DPRK, ROK relations begin thaw ahead of Winter Olympics

World Today

A live broadcast showing South Korea’s President Moon Jae-In delivering his New Year’s address is displayed on television screens for sale at an electronics mall in Seoul on January 10, 2018. Denuclearisation of the Korean peninsula is “the path to peace and our goal”, South Korean President Moon Jae-In said, a day after the North agreed to send its athletes to the Winter Olympics in his country. / AFP PHOTO / Ed JONES

U.S. President Donald Trump said he may be open to talks with the Democratic People’s Republic of Korea. Trump spoke on the phone with Republic of Korea President Moon Jae-in.

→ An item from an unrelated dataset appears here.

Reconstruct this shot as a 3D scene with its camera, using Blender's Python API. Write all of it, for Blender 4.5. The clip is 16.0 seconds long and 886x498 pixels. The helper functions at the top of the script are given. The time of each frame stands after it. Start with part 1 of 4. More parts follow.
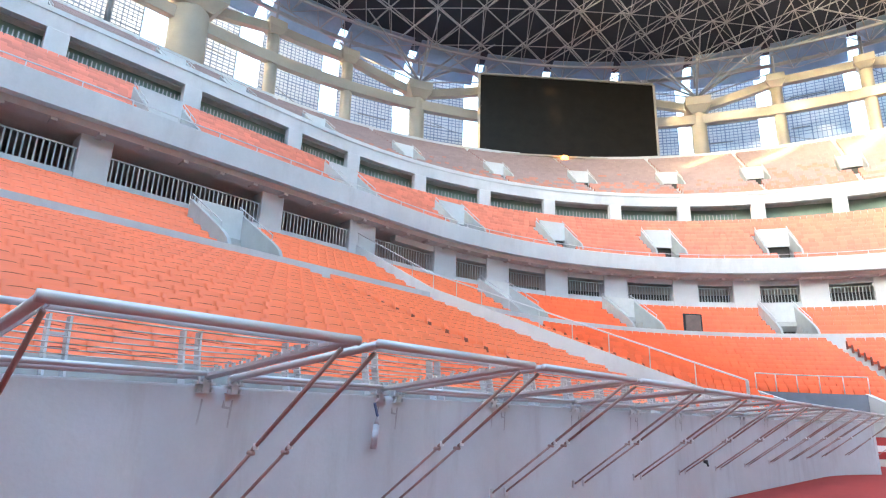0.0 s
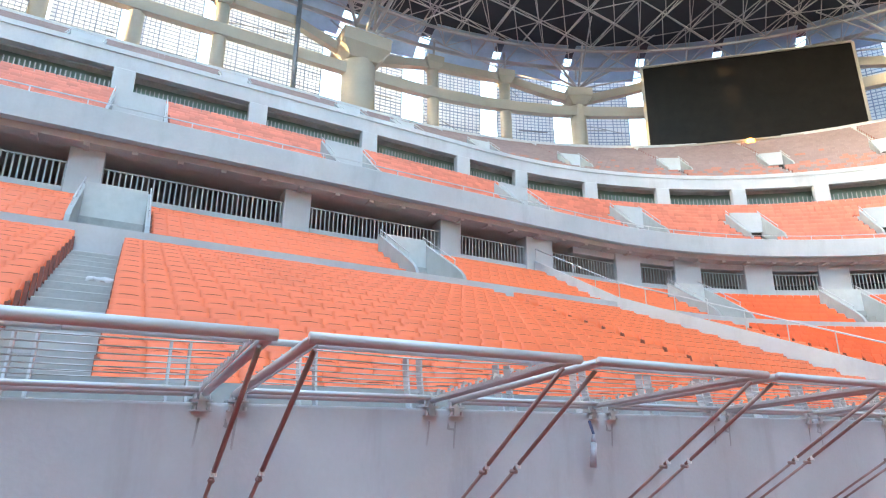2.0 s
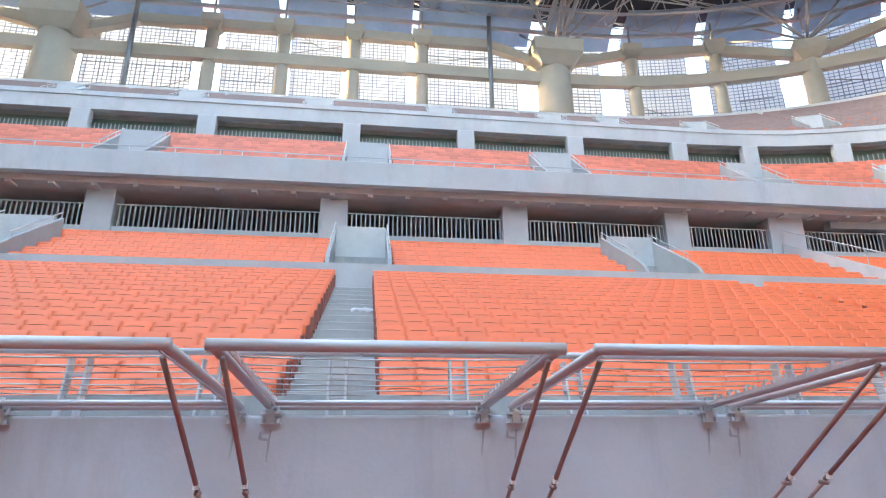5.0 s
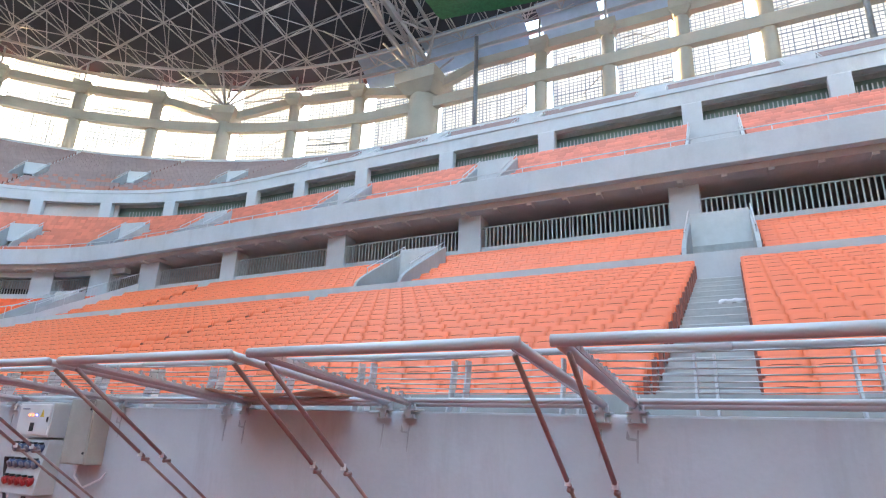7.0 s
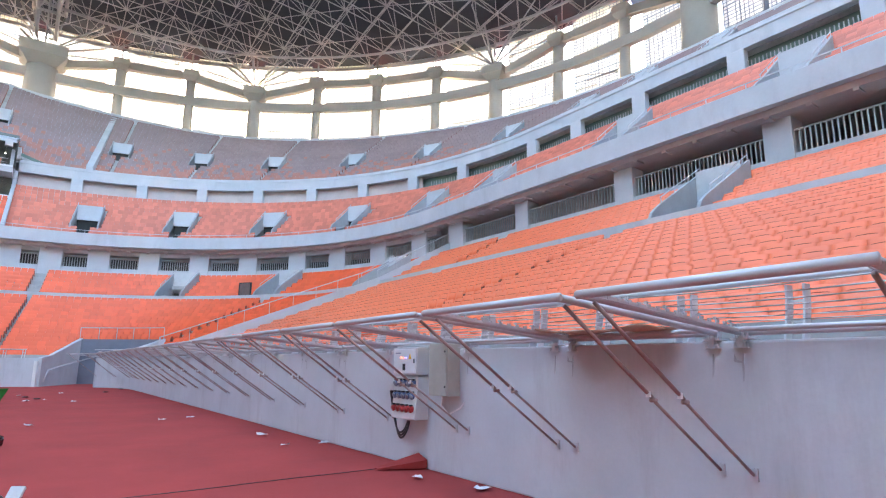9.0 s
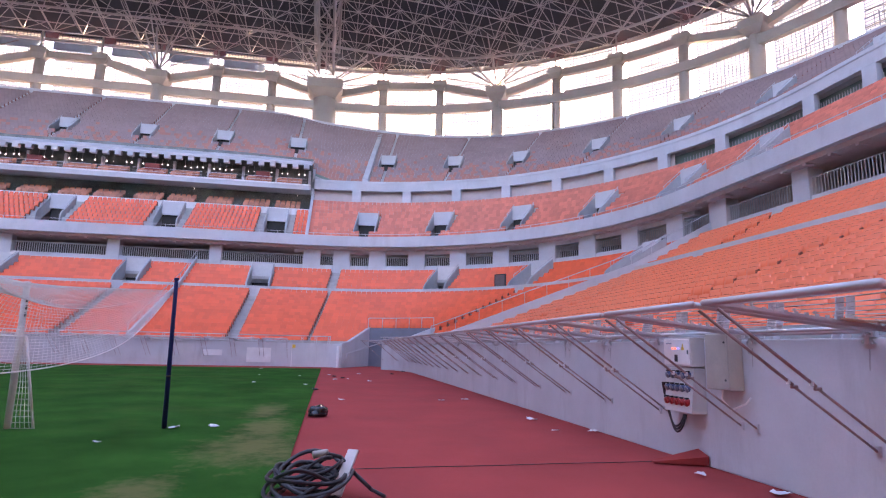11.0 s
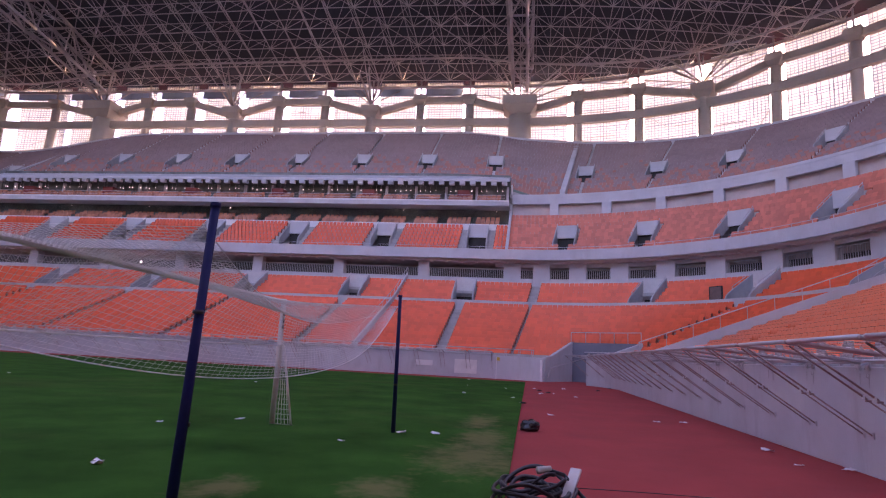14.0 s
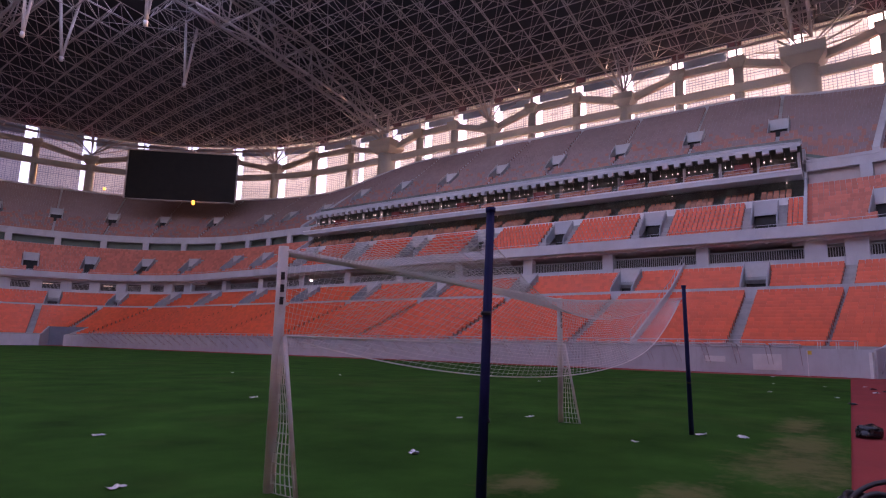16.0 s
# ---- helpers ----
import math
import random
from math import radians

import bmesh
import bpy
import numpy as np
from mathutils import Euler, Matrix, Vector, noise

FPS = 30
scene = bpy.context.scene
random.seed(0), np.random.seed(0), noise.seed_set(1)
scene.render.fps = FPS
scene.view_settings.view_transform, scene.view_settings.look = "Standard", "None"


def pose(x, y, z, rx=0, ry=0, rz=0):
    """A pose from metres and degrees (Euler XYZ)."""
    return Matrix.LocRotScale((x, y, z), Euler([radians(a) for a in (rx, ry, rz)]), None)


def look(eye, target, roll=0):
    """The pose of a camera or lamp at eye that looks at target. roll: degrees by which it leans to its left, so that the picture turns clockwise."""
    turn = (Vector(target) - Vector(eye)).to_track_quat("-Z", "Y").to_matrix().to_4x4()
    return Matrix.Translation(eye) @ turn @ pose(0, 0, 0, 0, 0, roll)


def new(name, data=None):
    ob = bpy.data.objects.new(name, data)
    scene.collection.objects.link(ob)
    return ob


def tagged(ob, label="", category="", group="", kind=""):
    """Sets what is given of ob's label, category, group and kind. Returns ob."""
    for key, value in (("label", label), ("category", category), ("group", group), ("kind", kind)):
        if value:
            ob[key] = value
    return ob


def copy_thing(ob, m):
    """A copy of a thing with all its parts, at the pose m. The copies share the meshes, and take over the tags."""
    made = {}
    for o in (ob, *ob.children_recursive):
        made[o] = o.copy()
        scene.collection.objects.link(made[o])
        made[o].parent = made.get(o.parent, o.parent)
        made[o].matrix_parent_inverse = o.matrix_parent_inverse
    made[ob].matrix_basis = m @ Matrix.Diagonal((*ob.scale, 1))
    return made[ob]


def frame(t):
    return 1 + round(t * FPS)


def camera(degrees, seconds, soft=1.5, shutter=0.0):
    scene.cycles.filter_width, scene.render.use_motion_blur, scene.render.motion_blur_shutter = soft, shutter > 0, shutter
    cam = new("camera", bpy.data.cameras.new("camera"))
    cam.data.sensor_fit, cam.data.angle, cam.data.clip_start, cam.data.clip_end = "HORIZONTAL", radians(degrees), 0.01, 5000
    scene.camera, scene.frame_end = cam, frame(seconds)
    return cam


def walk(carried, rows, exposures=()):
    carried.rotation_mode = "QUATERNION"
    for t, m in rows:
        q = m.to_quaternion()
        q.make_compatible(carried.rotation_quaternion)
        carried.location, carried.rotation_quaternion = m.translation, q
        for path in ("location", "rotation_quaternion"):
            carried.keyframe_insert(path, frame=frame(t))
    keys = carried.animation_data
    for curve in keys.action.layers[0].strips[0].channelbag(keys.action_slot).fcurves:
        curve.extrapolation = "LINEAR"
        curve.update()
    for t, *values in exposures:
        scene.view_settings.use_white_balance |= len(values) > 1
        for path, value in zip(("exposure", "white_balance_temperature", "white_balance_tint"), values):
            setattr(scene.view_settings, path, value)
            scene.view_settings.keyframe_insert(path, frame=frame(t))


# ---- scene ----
CX, CY = -6.9, -51.0          # middle of the bowl
HX, HY, R0 = 38.6, 56.2, 8.0  # front wall: half width, half length, corner radius

# the camera, turning on the spot beside the goal
cam = camera(73.66, 16.0, soft=1.15)
walk(cam, [
    (0.0, look((0.274, 0.285, 1.508), (1.67, 1.609, 2.053), 1.8)),
    (0.5, look((0.24, 0.296, 1.508), (1.484, 1.759, 2.068), 1.6)),
    (1.0, look((0.167, 0.319, 1.517), (1.31, 1.857, 2.089), 1.6)),
    (1.5, look((0.094, 0.331, 1.52), (1.146, 1.931, 2.097), 0.9)),
    (2.0, look((0.034, 0.35, 1.521), (0.965, 2.022, 2.105), 0.5)),
    (2.5, look((-0.042, 0.349, 1.527), (0.724, 2.096, 2.13), 0.7)),
    (3.0, look((-0.109, 0.345, 1.534), (0.524, 2.142, 2.144), 0.4)),
    (3.5, look((-0.174, 0.316, 1.536), (0.323, 2.151, 2.157), 0.1)),
    (6.0, look((-0.299, 0.34, 1.499), (-0.456, 2.24, 2.103), 0.5)),
    (6.5, look((-0.241, 0.411, 1.492), (-0.766, 2.242, 2.104), 1.5)),
    (7.0, look((-0.206, 0.513, 1.507), (-1.086, 2.206, 2.108), 2.0)),
    (7.5, look((-0.193, 0.536, 1.494), (-1.363, 2.06, 2.051), 2.3)),
    (8.0, look((-0.199, 0.479, 1.49), (-1.547, 1.86, 2.018), 1.4)),
    (8.5, look((-0.18, 0.35, 1.505), (-1.646, 1.62, 1.994), 0.7)),
    (9.0, look((-0.173, 0.228, 1.483), (-1.79, 1.34, 1.866), 0.4)),
    (9.5, look((-0.159, 0.15, 1.48), (-1.889, 1.09, 1.83), 0.8)),
    (10.0, look((-0.157, 0.096, 1.476), (-1.983, 0.841, 1.812), 0.9)),
    (12.5, look((0.027, -0.165, 1.538), (-1.94, -0.209, 1.893), 2.4)),
    (13.0, look((0.04, -0.184, 1.532), (-1.925, -0.299, 1.889), 2.6)),
    (13.5, look((0.034, -0.213, 1.539), (-1.926, -0.402, 1.894), 2.9)),
    (14.0, look((0.012, -0.231, 1.533), (-1.934, -0.529, 1.885), 3.0)),
    (14.5, look((0.015, -0.286, 1.535), (-1.9, -0.756, 1.872), 2.8)),
    (15.0, look((-0.029, -0.332, 1.51), (-1.878, -1.024, 1.83), 2.6)),
    (15.5, look((-0.059, -0.351, 1.503), (-1.822, -1.248, 1.803), 2.2)),
    (16.0, look((-0.1, -0.362, 1.51), (-1.73, -1.476, 1.827), 1.2)),
], exposures=[(0.0, 4.18, 6650, -1), (1.2, 4.23, 6800, -4), (3.5, 4.28, 7150, 1), (6.5, 4.15, 7150, 3), (7.5, 4.18, 7050, 2), (9.0, 4.2, 6700, 7), (10.0, 4.08, 6550, 20), (12.5, 3.24, 6750, 52), (14.0, 2.98, 6900, 57), (15.0, 2.8, 7150, 58), (16.0, 2.54, 7250, 60)])

# ---- light: evening sky, low warm sun from the side of the main stand ----
SUN_AZ, SUN_EL = 74.0, 2.3
world = bpy.data.worlds.new("evening_sky")
scene.world = world
world.use_nodes = True
wn = world.node_tree.nodes
sky = wn.new("ShaderNodeTexSky")
sky.sky_type = "NISHITA"
sky.sun_disc = False
sky.sun_elevation = radians(16.0)
sky.sun_rotation = radians(-SUN_AZ)
sky.air_density, sky.dust_density, sky.ozone_density = 1.0, 2.4, 1.05
wn["Background"].inputs["Strength"].default_value = 0.15
world.node_tree.links.new(sky.outputs["Color"], wn["Background"].inputs["Color"])
sun = new("sun", bpy.data.lights.new("sun", "SUN"))
sun.data.energy, sun.data.angle, sun.data.color = 1.5, radians(0.6), (1.0, 0.68, 0.34)
sd = Vector((-math.sin(radians(SUN_AZ)) * math.cos(radians(SUN_EL)), math.cos(radians(SUN_AZ)) * math.cos(radians(SUN_EL)), math.sin(radians(SUN_EL))))
sun.matrix_world = look(sd * 300, (0, 0, 0))
scene.view_settings.exposure = 0.0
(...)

The ROK was optimistic, saying talks between Pyongyang and Seoul could lead to dialogue with Washington; the U.S. was more cautious, saying the White House is open to discussions “at the right time, under the right circumstances.”

This conversation came after President Moon laid-out his priorities for the year in an annual address to the nation.

CGTN’s Shane Hahm has more.

Pyongyang will send a delegation to the Winter Olympics in South Korea next month, and severed military communications between the two sides have been restored.

ROK President Moon said it’s the beginning of a process that leads to everlasting peace in the region.

“The ultimate goal of our diplomacy and national defense is to prevent a war from recurring on the Peninsula,” Moon said in his annual address. “I do not want the immediate unification of the Korean Peninsula. My goal is to resolve the DPRK nuclear issue, and solidify peace while I am in office.”

The President also downplayed critics, who believe engaging with the DPRK undermines efforts to pressure Pyongyang to give up its nuclear ambitions. He did this by strategically describing the ROK’s alliance with the United States in dealing with the DPRK.

“I think U.S. President Donald Trump deserves big credit for bringing about the inter-Korean talks.”

Moon champions himself as the people’s president, being elected in the wake of protests calling for the resignation of his predecessor. Eight months into his term, his approval ratings continue to hover in the 70 percent range, but more challenges await him this year on the foreign policy front.

“Right now, I think he’s at a critical juncture, where the question will be what will happen on the Korean Peninsula after the Olympics?” according to James Kim, a research fellow at The Asian Institute for Policy Studies. “How will he navigate this very difficult terrain between two great powers: China and the United States? How will he manage relations with Japan as well as North Korea?”

The president also touched on relations with Japan during his speech. He mentioned setting history right, and the principles of truth and justice, in an apparent reference to a controversial settlement over Japan’s sexual enslavement of Korean women during WWII.

But, he also said, historical issues should be separated from diplomatic efforts to safeguard peace on the Korean Peninsula.